As Patricia says “this is surely the history of the world”. Patricia McKenna’s piece Cargo references the opening up of the world through boats, the exchange of objects, ideas, music, language and crops, it could also be a metaphor for the dangerous journeys of migration, which people are undertaking now. Where once our ancestors fled famine in so called ‘coffin ships’, now our navy vessels rescue migrants from a different kind of ‘coffin boat’. There are references too in this exhibition of personal journeys, journeys of the soul. Therry Rudin’s tiny boats, isolated as they are under glass domes may refer to the journey of the artist which is at once isolated (the process and creation) and open (the display).
FX Murphy wants to ‘create his own nation’ which he says requires an army but he notes on that on an Island, a navy would be better. His pieces are playful but also very serious in the intent.
'An Idea For A Fireworks Display' are paintings of war boats (the title is self-explanatory) and How goes it with the glorious gods? represents a votive to the sea gods, made with safety matches on driftwood. When you are in a boat your fate is in the lap of the gods and the materials used suggest this vulnerability.

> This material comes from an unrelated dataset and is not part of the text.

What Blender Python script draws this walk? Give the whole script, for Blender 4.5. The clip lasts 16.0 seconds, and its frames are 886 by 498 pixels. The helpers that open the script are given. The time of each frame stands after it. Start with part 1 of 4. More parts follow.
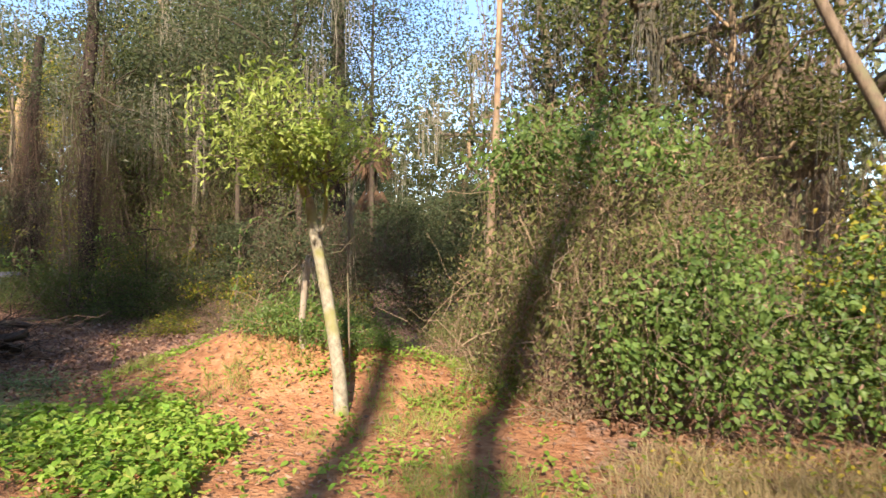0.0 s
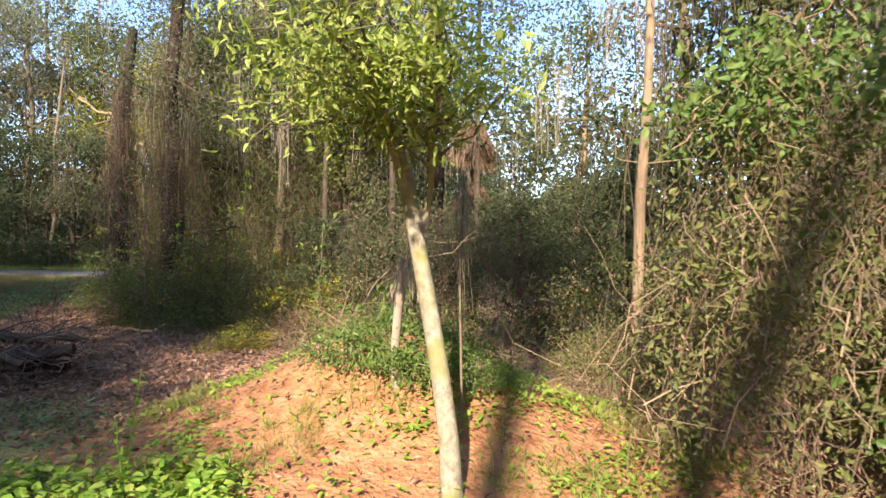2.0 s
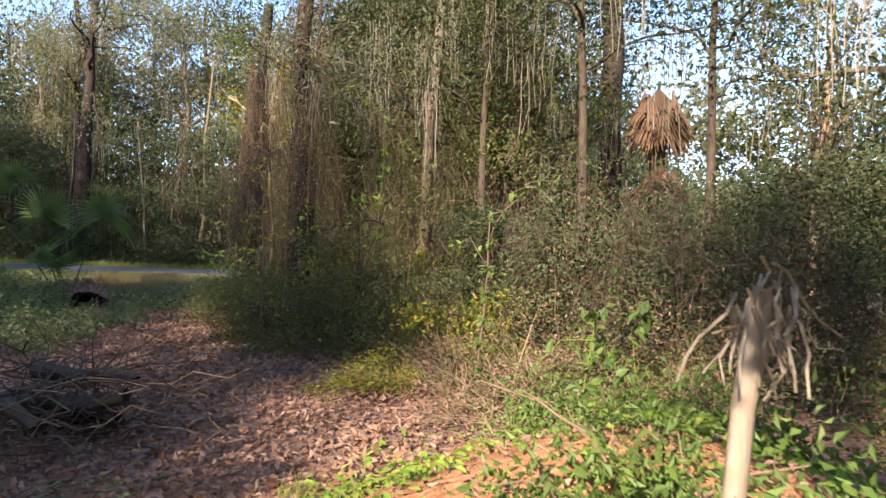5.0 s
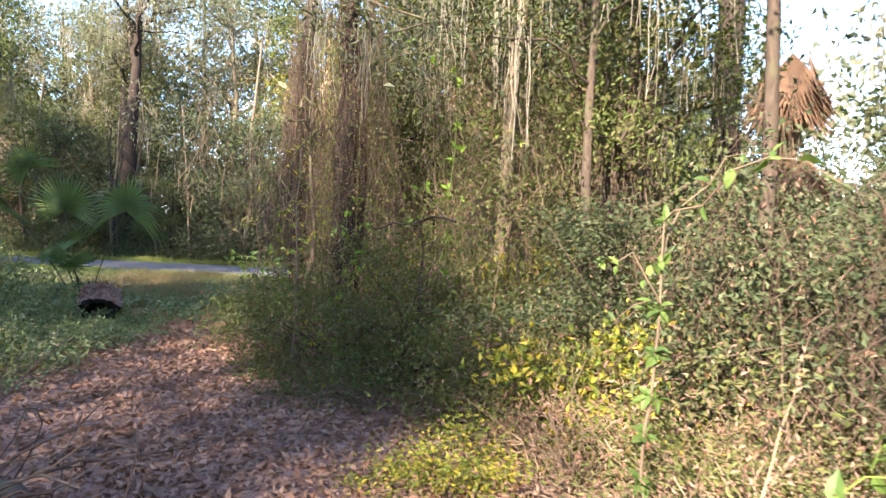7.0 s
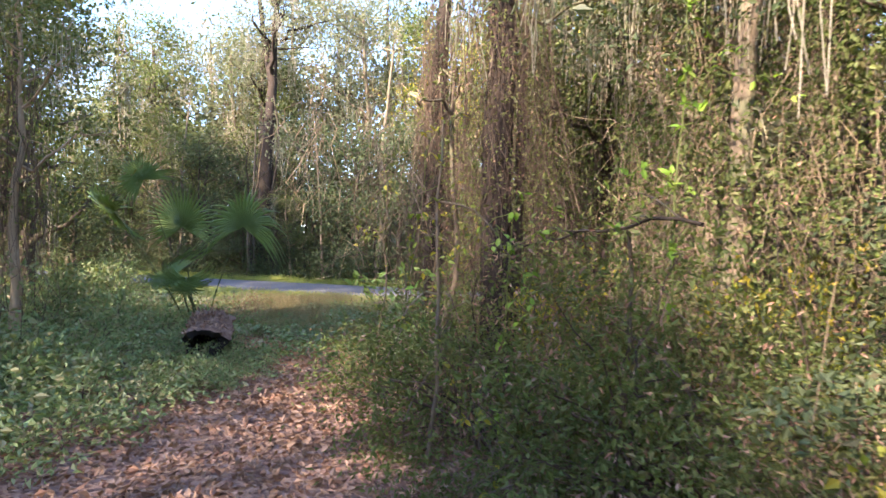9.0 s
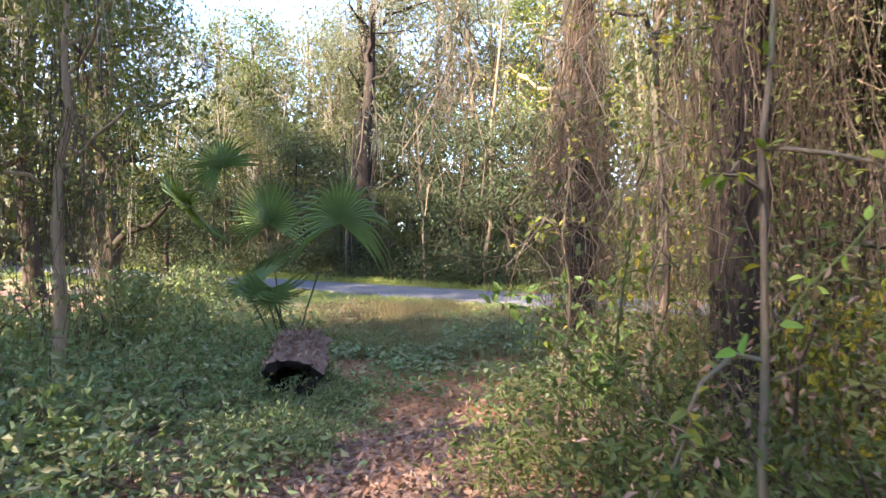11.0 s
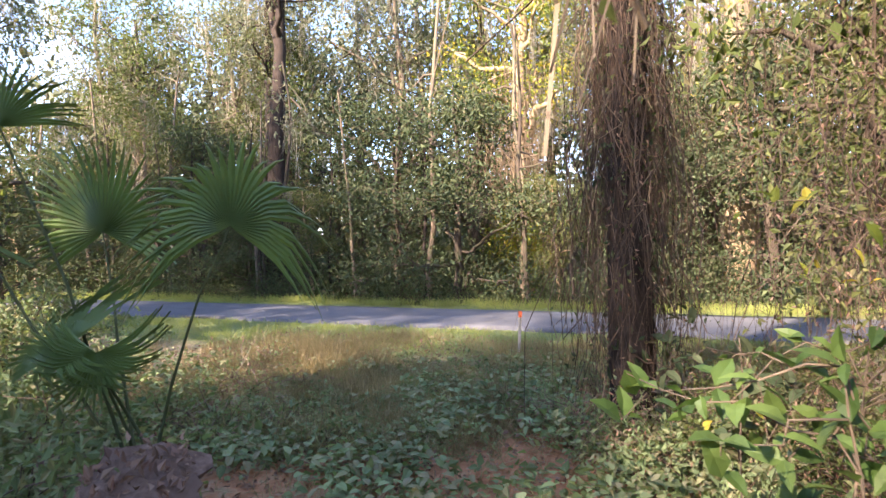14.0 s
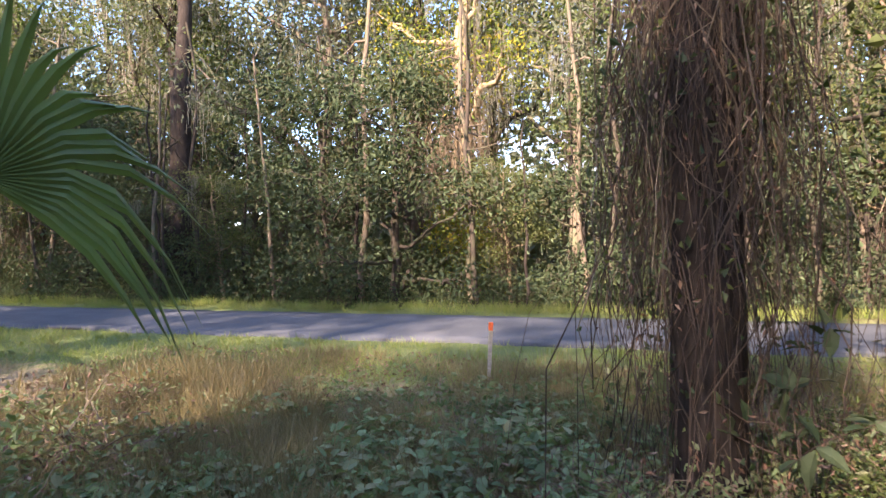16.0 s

Fragility and vulnerability is also something which both Bernadette Burns and Siún Hanrahan express in different ways in their exhibits. Burns who lives and works on Sherkin Island, uses the idea of a boat, a ladder, some cloud to express our human fragility. The boat is a metaphor for the human body, the vessel in which we travel through life, always searching for something higher. The ladder which invites us is ‘a fragile thing, constructed of dreams and of hope’ Hanrahan’s work is she says ‘in conversation with the work of Bernadette Burns in the first instance’ and unfolds as a conversation with the wider exhibition. The boat as metaphor is explored in this exhibition in a variety of ways but what comes across in all the works is that while the human spirit is a fragile thing, it can also be unassailable.
This exhibition, which was opened by Helen O ’Donoghue Senior Curator, Creative Engagement and Learning, IMMA, continues until September 28th, when Damer House Gallery will close for the Winter season.